Van Constantijn Huygens (1596-1687) is bekend dat hij heel wat talen kende. Daar is vorig jaar een degelijk boek over verschenen van Christopher Joby (The Multilingualism of Constantijn Huygens). Huygens kende namelijk behalve zijn moedertaal Nederlands ook Frans, Latijn, Engels, Duits, Grieks, Italiaans en Spaans. En goed genoeg om in al die talen brieven en gedichten te schrijven.
Huygens was bijzonder, maar misschien toch niet zo heel erg bijzonder. Je krijgt de indruk dat er in die tijd meer van die taalfreaks waren, met een benijdenswaardige kennis van een heleboel talen. Becanus, sprekende over het 16de-eeuwse Antwerpen, vertelt bijvoorbeeld over zijn tijdgenoten dat er onder de Antwerpenaren "haast geen fatsoenlijke burger te vinden is, zelfs buiten de commerciële wereld, die niet drie, vier, vijf of zelfs meer talen spreekt". En hij staat soms verbaasd "over hun bedrevenheid in die vreemde talen, waardoor ze geen fouten maken en het typische karakter ervan beheersen door een juiste woordkeus en uitspraak, iets dat men in andere landen haast nooit zal meemaken" (Becanus' citaat in Eddy Frederickx & Toon van Hal, Becanus 2015,130).
Ook als we Becanus niet op zijn woord geloven en enige overdrijving veronderstellen, blijft waarschijnlijk toch overeind dat veel mensen in de 16de en 17de eeuw heel wat talen kenden. Ik weet eigenlijk niet of daar systematisch onderzoek naar gedaan is. Een geschiedenis van de Europese talenkennis zou me geweldig interesseren.
Met name zou ik willen zien of de talenkennis door de eeuwen heen verandert. Zonder zo'n prachtboek blijft het gissen, maar ik vermoed dat in de Middeleeuwen de talenkennis beperkt was. Namelijk enkel de eigen regionale taal en soms Latijn of Frans. En ik vermoed ook dat in de loop van de 18de en de 19de eeuw de grote talenkennis van de 16de en 17de eeuw weer afnam. Dat is in ieder geval de ideologie: zodra taal en nationalisme met elkaar verweven raken ("De taal is gans het volk") , wordt het een nationale deugd om zich te beperken tot de nationale taal. Kennis van andere talen is dan een beetje verdacht, en eigenlijk een vorm van verraad.
Die gedachte vinden we ook inderdaad zo uitgedrukt, bijvoorbeeld in het geschrift van een zekere H.W. van der Ploeg, "Het belang der waare volksverlichting" uit 1800. Talenkennis die verder reikt dan de moedertaal is volgens Van der Ploeg nergens voor nodig. "Eene taalgeleerde opvoeding" is nutteloos.

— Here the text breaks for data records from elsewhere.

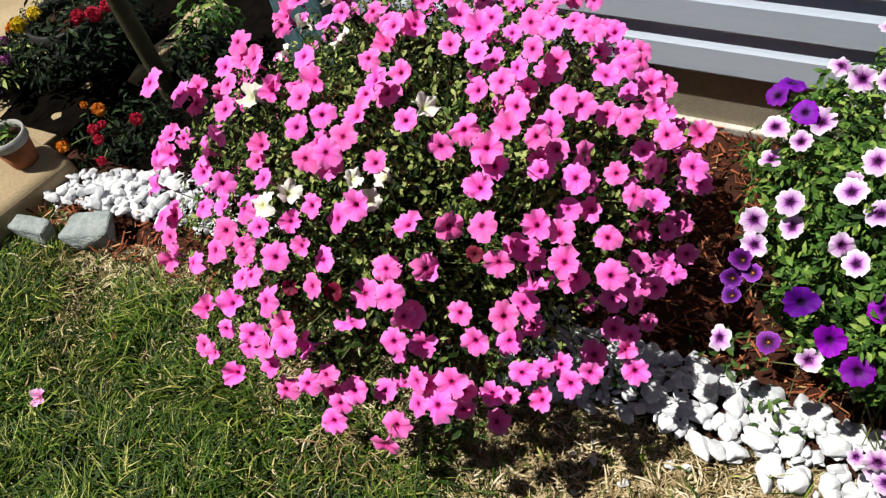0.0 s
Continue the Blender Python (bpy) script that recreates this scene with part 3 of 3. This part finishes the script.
bush("purple_petunia", "rounded bush of violet and white-rimmed lavender petunias over fresh green foliage", (0.650, 1.523, 0.042), (0.491, 0.448, 0.583),
     [("lavender", LAVENDER_HIGH + LAVENDER_LOW, None), ("lavender", LAVENDER_TURNED, (0.1, 0.1, 1.2)), ("lavender", LAVENDER_HANGING, (0.0, -0.2, -1.2)), ("violet", VIOLET_OPEN, None),
      ("violet", VIOLET_TURNED, (0.2, 0.3, 1.0)), ("small_purple", PURPLE_SMALL, None)],
     LEAF_GREEN, 4, 38000, 0.018, extra=70, extra_kind="lavender", width=0.48, inner=0.17, tuck=0.38, foot=0.3, dens=0.1, hollow=0.24, shade=0.85, friends=0.3,
     sprigs=[(0.43, 1.29, 0.06), (0.46, 1.25, 0.05), (0.84, 1.29, 0.22), (0.94, 1.29, 0.08), (0.79, 1.2, 0.1), (0.86, 1.28, 0.1), (0.81, 1.24, 0.06), (0.9, 1.27, 0.14), (0.33, 1.32, 0.15), (0.36, 1.32, 0.12)])
bush("light_pink_petunia", "bush of pale pink and white petunias with broad green leaves", (1.474, 1.532, 0.167), (0.414, 0.401, 0.473),
     [("light_pink", ROSE_HIGH + ROSE_LOW, None), ("white", ROSE_WHITE, None)],
     LEAF_LIME, 6, 24000, 0.0185, extra=120, extra_kind="light_pink", width=0.46, inner=0.17, tuck=0.34, foot=0.42, dens=0.06, hollow=0.22, friends=0.25,
     sprigs=[(1.22, 1.4, 0.14), (1.38, 1.23, 0.1), (1.23, 1.36, 0.1), (1.17, 1.44, 0.25), (1.14, 1.48, 0.3)])

# ---- stones, rocks and small things ----
def quartz(name, seed, material, dims):
    """A broken white stone: a flattish hull of a few blunt corners with worn edges."""
    rng = random.Random(seed)
    bm = bmesh.new()
    for i in range(11):
        a = 6.283 * i / 11 + rng.gauss(0, 0.25)
        r = rng.uniform(0.72, 1.05)
        z = rng.choice((-0.75, -0.3, 0.35, 0.8)) * rng.uniform(0.7, 1.1)
        k = r * (1 - 0.3 * z * z)
        bm.verts.new((k * math.cos(a) * dims[0], k * math.sin(a) * dims[1], z * dims[2]))
    for x, y in ((0.35, 0.2), (-0.4, -0.25), (0.1, -0.45)):
        bm.verts.new((x * dims[0], y * dims[1], rng.uniform(0.85, 1.1) * dims[2]))
    bmesh.ops.convex_hull(bm, input=list(bm.verts))
    bmesh.ops.delete(bm, geom=[v for v in bm.verts if not v.link_faces], context="VERTS")
    bmesh.ops.bevel(bm, geom=list(bm.edges), offset=0.0016, segments=1, affect="EDGES")
    bmesh.ops.recalc_face_normals(bm, faces=list(bm.faces))
    me = bpy.data.meshes.new(name)
    bm.to_mesh(me)
    bm.free()
    me.materials.append(material)
    return me


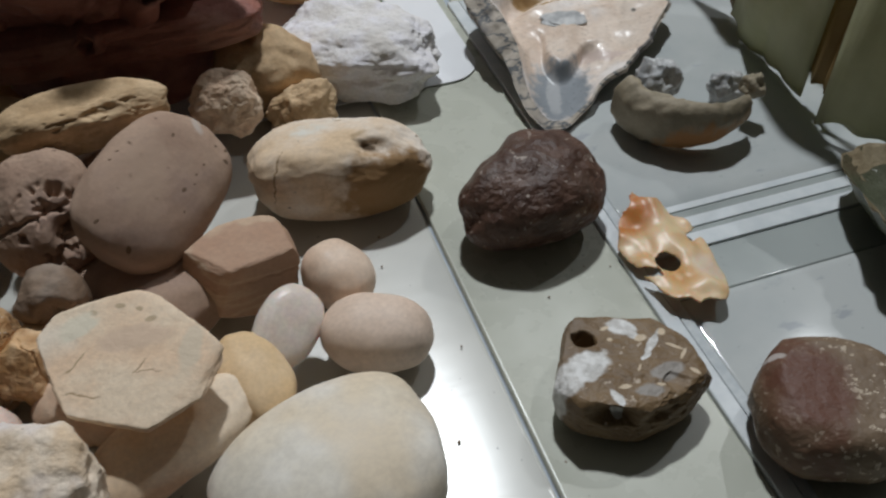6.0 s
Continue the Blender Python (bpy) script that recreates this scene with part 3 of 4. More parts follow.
def round_stone():
    n = stone_mat("two_tone_round_stone", (0.150, 0.102, 0.058), (0.20, 0.145, 0.09), None, 60, 0.55, 1.3, speck=(0.50, 0.41, 0.31), specks=0.59, pits=0.8)
    col = n.bsdf.inputs["Base Color"].links[0].from_socket
    col = n.mix(n.spot((-0.008, 0.000, 0.004), 0.0095, 0.75, 140, (0.9, 1.6, 3), 0.5), col, (0.120, 0.046, 0.026))
    col = n.mix(n.spot((-0.0120, 0.0080, 0.004), 0.0020, 0.6, 400, (1.4, 0.6, 3)), col, (0.42, 0.37, 0.34))
    col = n.mix(n.spot((0.0010, -0.0080, 0.004), 0.0014, 0.5, 400, (1.0, 3.5, 3)), col, (0.07, 0.028, 0.022))
    n.colour(col)
    stone("round_stone", "round flat stone, half dark red and half brown", n.mat, 0.0661, -0.0551, 0.0100, (0.0352, 0.0345, 0.0205), -22, seed=43, square=2.6, lumps=0.03, rough=0.012, level=6,
          flats=[((-0.8, 0.55, 0), 0.90, 0.7), ((0.8, 0.6, 0), 0.92, 0.7), ((0, 0, 1), 0.85, 0.8)])


round_stone()


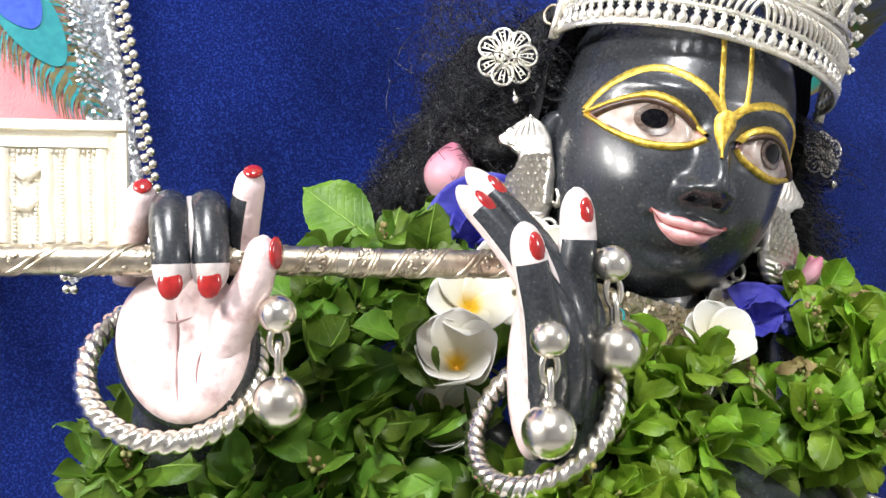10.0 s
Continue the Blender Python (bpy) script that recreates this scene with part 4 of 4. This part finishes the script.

Er zijn vertalingen, er wordt sowieso weinig gereisd, en bovenal: "in vreemde taalen te spreken binnen de grenzen des Vaderlands", dat verdient "geene aanprijzing" (Zie Google Books, en dan bladzijde 12-13).
Of het in de 20e en 21e eeuw beter gesteld is met de talenkennis, weet ik niet. Ik besluit met een anecdote uit Bill Bryson=s boek Thunderbolt Kid (blz. 208): "In 1916, toen de schaduw van de Eerste Wereldoorlog bij de Engelssprekende bevolking voedsel gaf aan achterdocht omtrent de loyaliteit van andere bevolkingsgroepen, decreteerde een gouverneur van Iowa, William L. Harding genaamd, dat het voortaan een misdrijf was als je in onze prachtige staat Iowa wat voor vreemde taal dan ook sprak, op school, in de kerk, of zelfs door de telefoon. Er klonken luide protesten van mensen die hun kerkdiensten nu niet meer in hun eigen taal konden houden, maar Harding was niet te vermurwen. 'Het heeft geen zin dat iemand zijn tijd verdoet met bidden in andere talen dan het Engels,' luidde zijn commentaar. 'God luistert alleen naar de Engelse taal'."